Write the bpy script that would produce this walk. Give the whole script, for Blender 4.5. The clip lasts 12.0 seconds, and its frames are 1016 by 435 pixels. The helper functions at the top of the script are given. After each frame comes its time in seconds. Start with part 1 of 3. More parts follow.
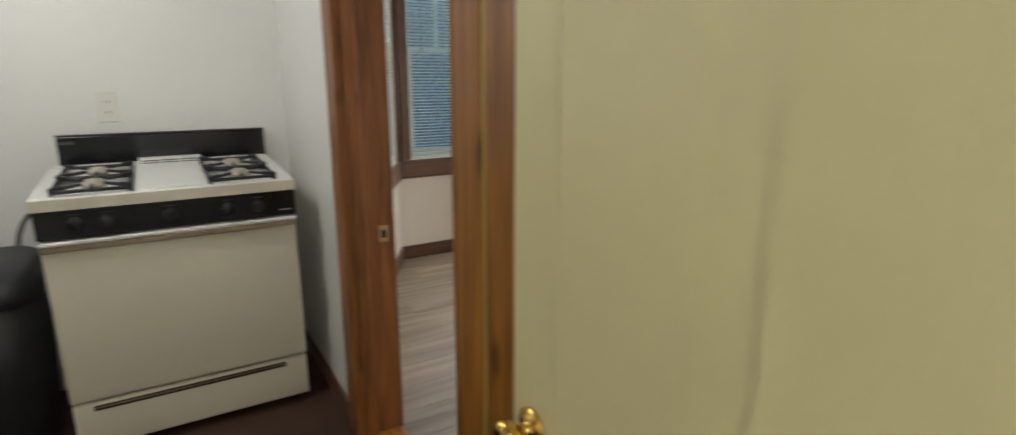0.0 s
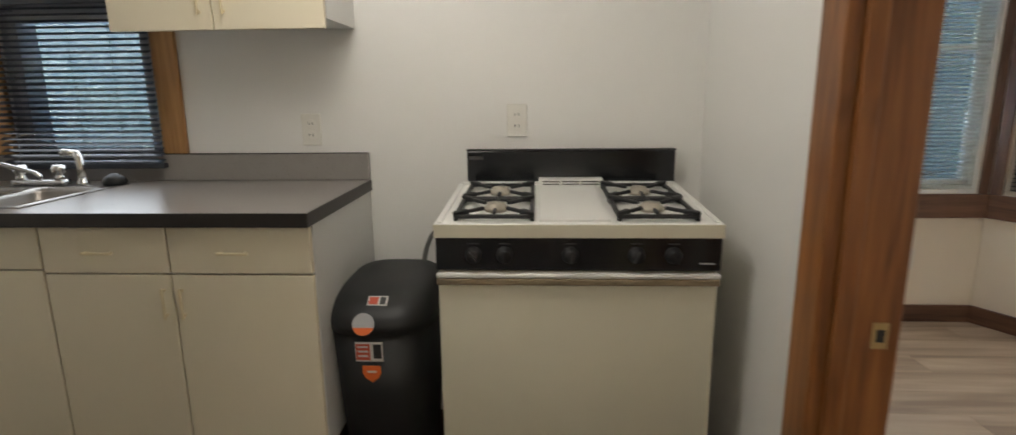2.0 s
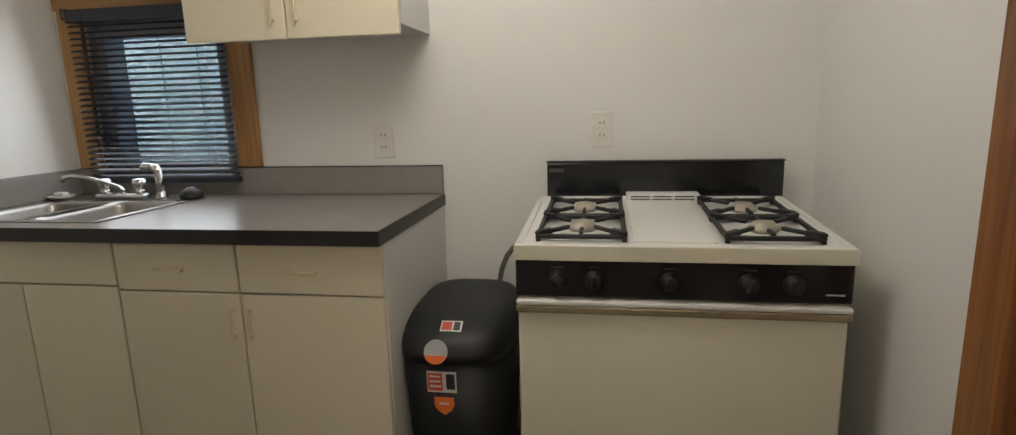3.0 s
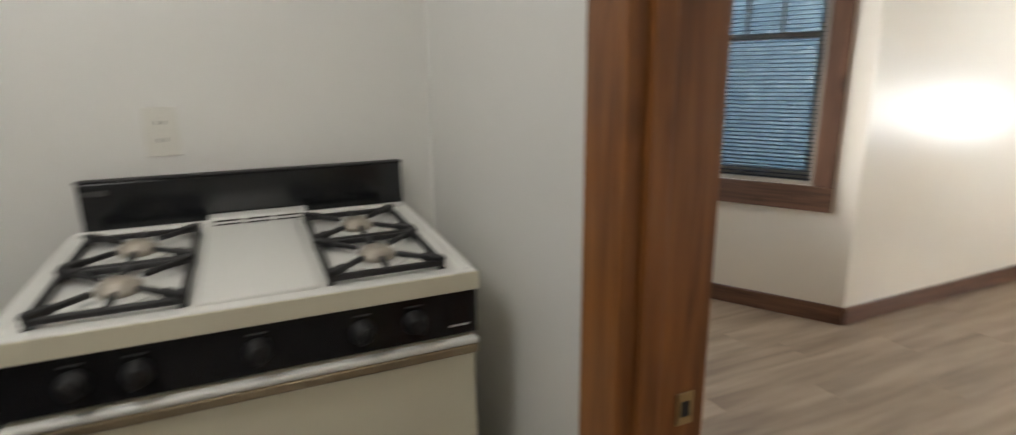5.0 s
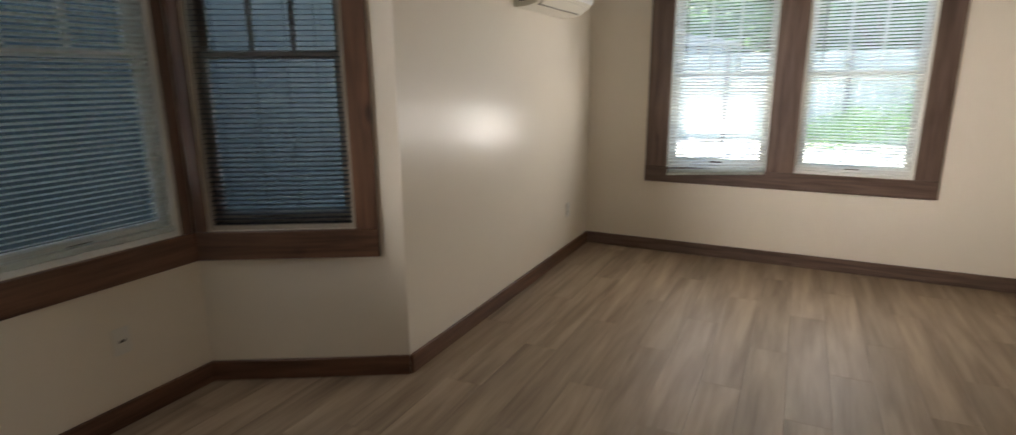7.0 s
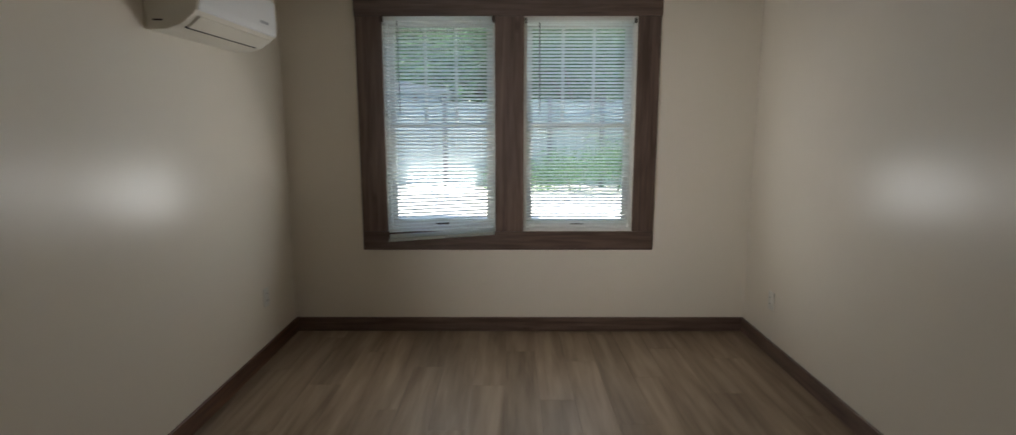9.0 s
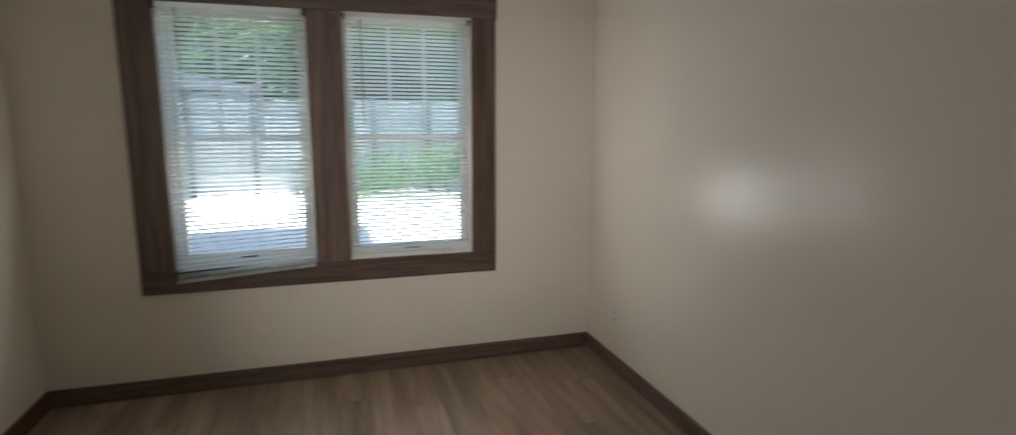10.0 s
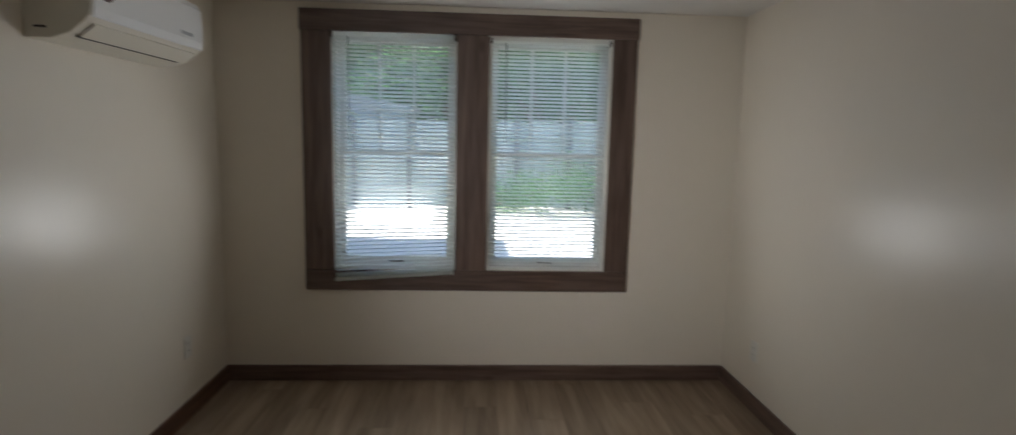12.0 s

[WRITTEN REQUEST]
With the pictures left out, transcribe the material exactly.

[RESULT OF THIS TASK]
Write the bpy script that would produce this walk. Give the whole script, for Blender 4.5. The clip lasts 12.0 seconds, and its frames are 1016 by 435 pixels. The helper functions at the top of the script are given. After each frame comes its time in seconds. Start with part 1 of 3. More parts follow.
0.0 s
2.0 s
3.0 s
5.0 s
7.0 s
9.0 s
10.0 s
12.0 s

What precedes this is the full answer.